_DATA BLOCK_.

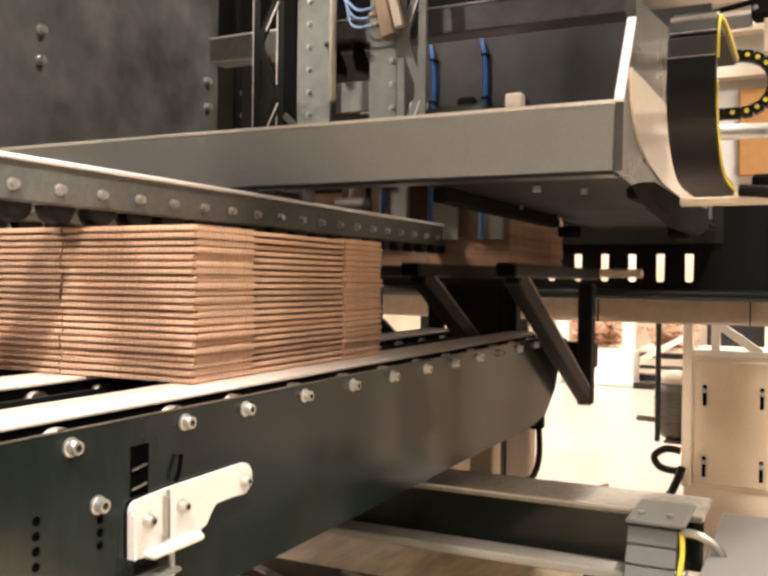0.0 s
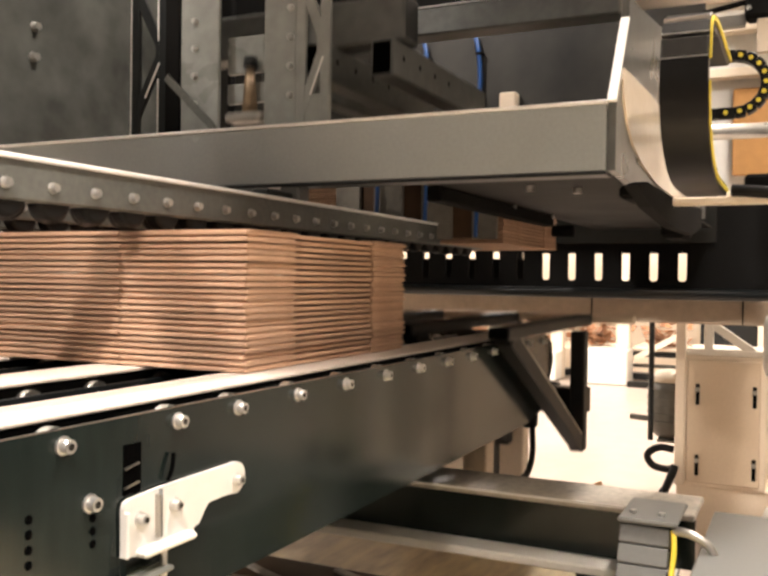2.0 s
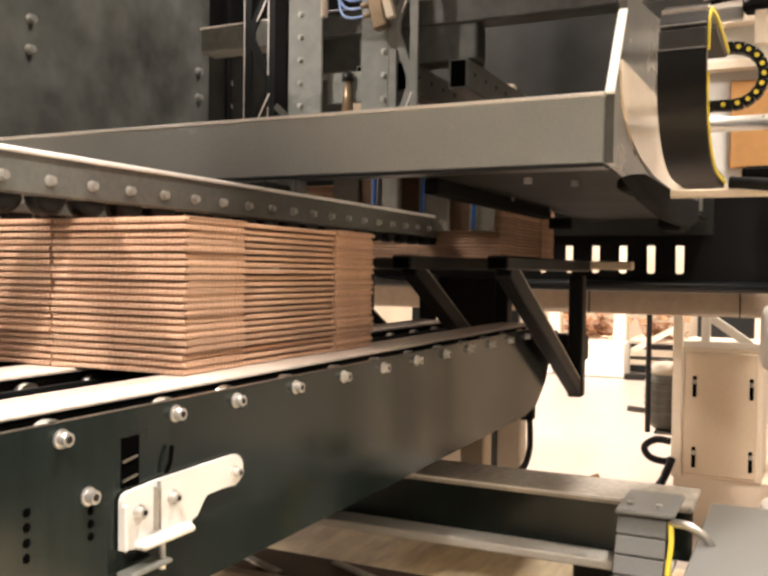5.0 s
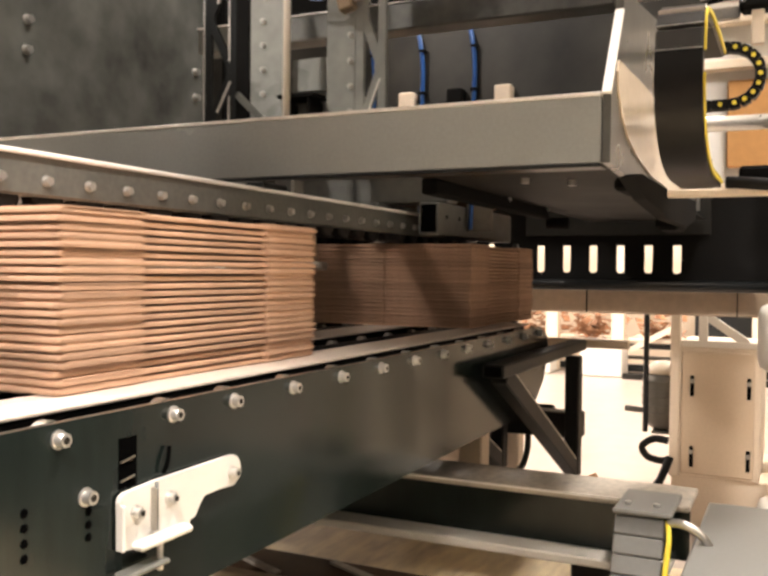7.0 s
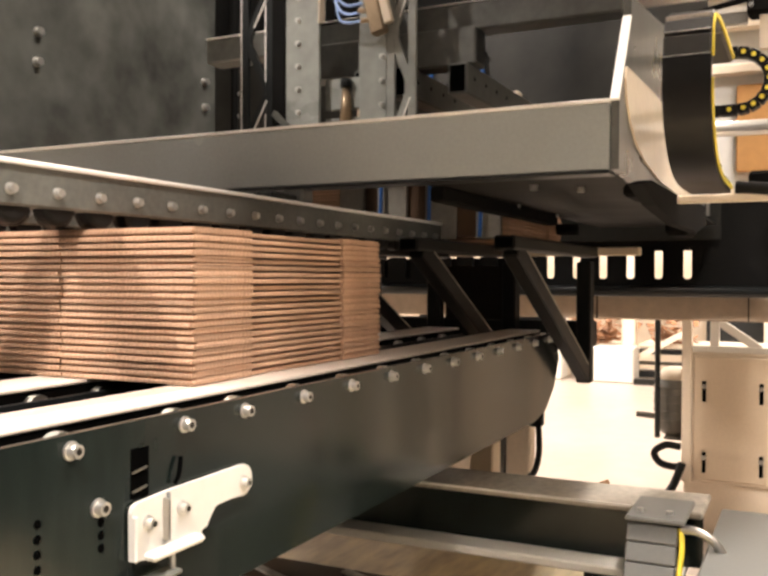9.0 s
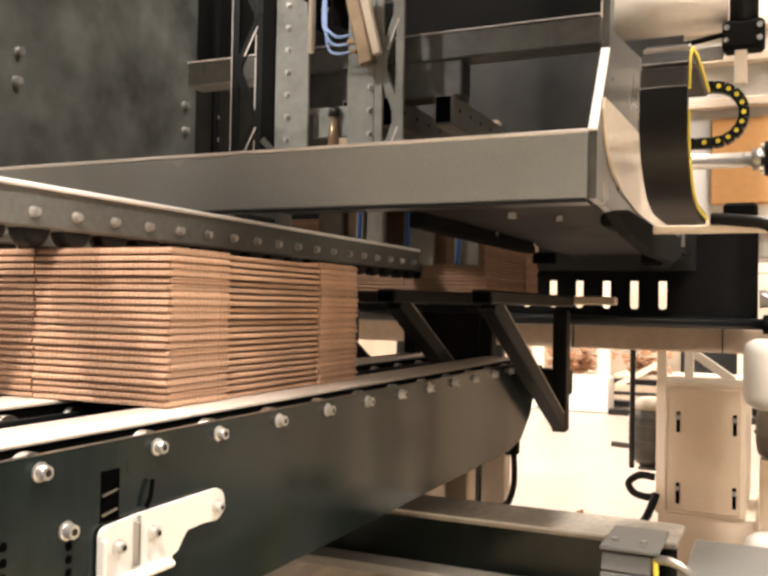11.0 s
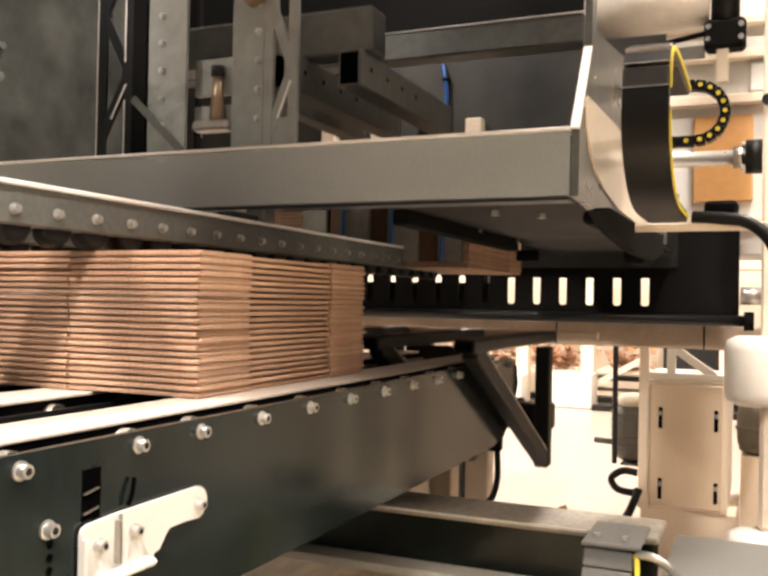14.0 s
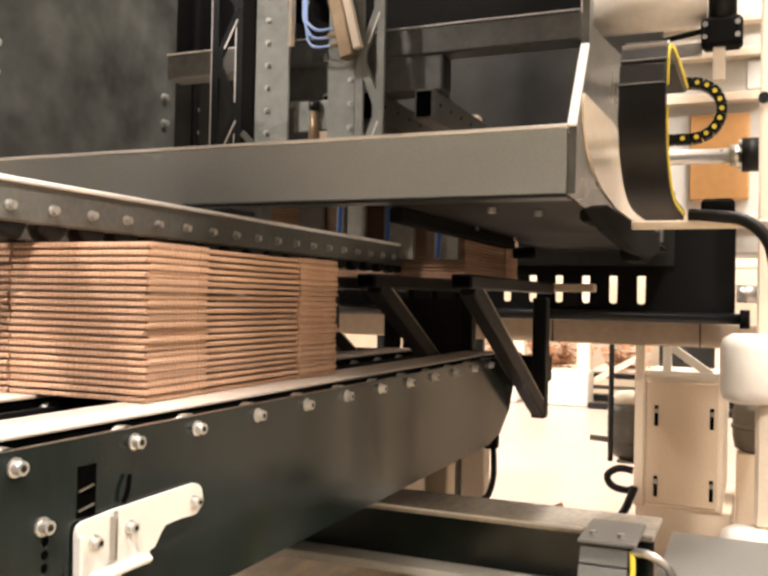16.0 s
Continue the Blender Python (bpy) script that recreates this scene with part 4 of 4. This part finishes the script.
def motions():
    slide = ((0.6, 0), (0.7, -0.01), (0.8, -0.04), (0.9, -0.085), (1.0, -0.16), (1.1, -0.245), (1.2, -0.36), (1.3, -0.46), (1.4, -0.56), (1.5, -0.65),
             (1.6, -0.73), (1.7, -0.81), (1.8, -0.9), (1.9, -0.98), (2.0, -1.055), (2.1, -1.09), (2.2, -1.13), (2.3, -1.152), (2.5, -1.172))
    drop = ((0.0, 1.285), (0.1, 1.25), (0.2, 1.212), (0.3, 1.165), (0.4, 1.122), (0.5, 1.09), (0.6, 1.074), (0.7, 1.07))
    later_drop = ((0.0, 1.258), (0.1, 1.245), (0.2, 1.207), (0.3, 1.163), (0.4, 1.122), (0.5, 1.09), (0.6, 1.074), (0.7, 1.07))
    rise = ((1.75, 1.07), (1.85, 1.087), (1.96, 1.14), (2.1, 1.21), (2.22, 1.275), (2.34, 1.32), (2.45, 1.335), (2.55, 1.339), (3.0, 1.337), (3.5, 1.325), (4.0, 1.303), (5.0, 1.283), (5.5, 1.27), (5.85, 1.26))
    cycles = (0, 5.97, 11.92)
    end = 16.0

    def lasting(rows):
        """The rows up to the end, with the last one held there."""
        rows = [r for r in rows if r[0] < end]
        return rows + [(end, rows[-1][1])]
    rows = []
    for c in cycles:
        late = 0.035 if c > 10 else 0.0
        rows += [(c + t, pose(0, 0, z)) for t, z in (later_drop if c else drop)] + [(c + t + late, pose(0, 0, z)) for t, z in rise]
    walk(fork, lasting(rows))
    push = ((0.0, 0), (0.65, 0), (0.8, -0.02), (0.9, -0.06), (1.0, -0.135), (1.08, -0.195), (1.2, -0.29), (1.3, -0.36), (1.4, -0.405), (1.5, -0.424), (1.7, -0.428), (2.1, -0.424), (2.3, -0.395),
            (2.4, -0.355), (2.5, -0.303), (2.7, -0.2), (2.9, -0.09), (3.0, -0.05), (3.08, -0.015), (3.2, 0), (5.5, 0))
    walk(carriage, lasting([(c + t, pose(x, 0, 0)) for c in cycles for t, x in push]))
    lift = ((0.0, 0.25), (0.1, 0.15), (0.2, 0.07), (0.3, 0.02), (0.4, 0), (1.5, 0), (1.6, 0.03), (1.7, 0.12), (1.8, 0.22), (1.9, 0.34), (2.0, 0.44), (2.1, 0.49), (2.2, 0.5), (5.2, 0.5), (5.33, 0.42), (5.45, 0.3), (5.53, 0.26), (5.86, 0.25))
    walk(comb, lasting([(c + t, pose(0, 0, z * 0.7)) for c in cycles for t, z in lift]))

    y = 0.639
    for n, st in enumerate(stacks):
        # stack 0 is parked at the start, stack 1 lies on the fork; the others come in turn from the infeed table
        if n == 0:
            rows = [(0.0, (0.808, 1.125))]
        elif n == 1:
            rows = [(t, (1.98, max(1.125, z + 0.001))) for t, z in drop if t < 0.55]
        else:
            wait = 3.45 + 0.6 * (n - 2)
            rows = [(0.0, (wait, 1.56))]
            for k in range(n - 2):
                rows += [(cycles[k] + 0.45, (wait - 0.6 * k, 1.56)), (cycles[k] + 0.8, (wait - 0.6 * (k + 1), 1.56))]
            h = cycles[n - 2]
            rows += [(h + 0.45, (3.45, 1.56)), (h + 0.6, (2.7, 1.55)), (h + 0.72, (1.98, 1.49)), (h + 1.2, (1.98, 1.42)), (h + 1.6, (1.98, 1.345)), (h + 2.25, (1.98, 1.335)), (h + 2.35, (1.98, 1.339))]
            rows += [(h + t, (1.98, z + 0.001)) for t, z in rise if t > 2.4]
            if n - 1 < 3:
                rows += [(cycles[n - 1] + t, (1.98, max(1.125, z + 0.001))) for t, z in later_drop if t < 0.55]
        for k in range(max(0, n - 1), 3):
            start = 0.808 - 1.172 * k if n == 0 else 1.98 - 1.172 * (k - (n - 1))
            rows += [(cycles[k] + t + (0.03 if k == 2 and 1.1 < t < 1.85 else 0), (start + d, 1.125)) for t, d in slide]
        walk(st, [(t, pose(p[0], y, p[1])) for t, p in lasting(rows)])


motions()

_PROBLEM TO SOLVE_. Every line in the data above that contains "with" needs to be copied.

_TASK RESPONSE_.
Continue the Blender Python (bpy) script that recreates this scene with part 4 of 4. This part finishes the script.
        """The rows up to the end, with the last one held there."""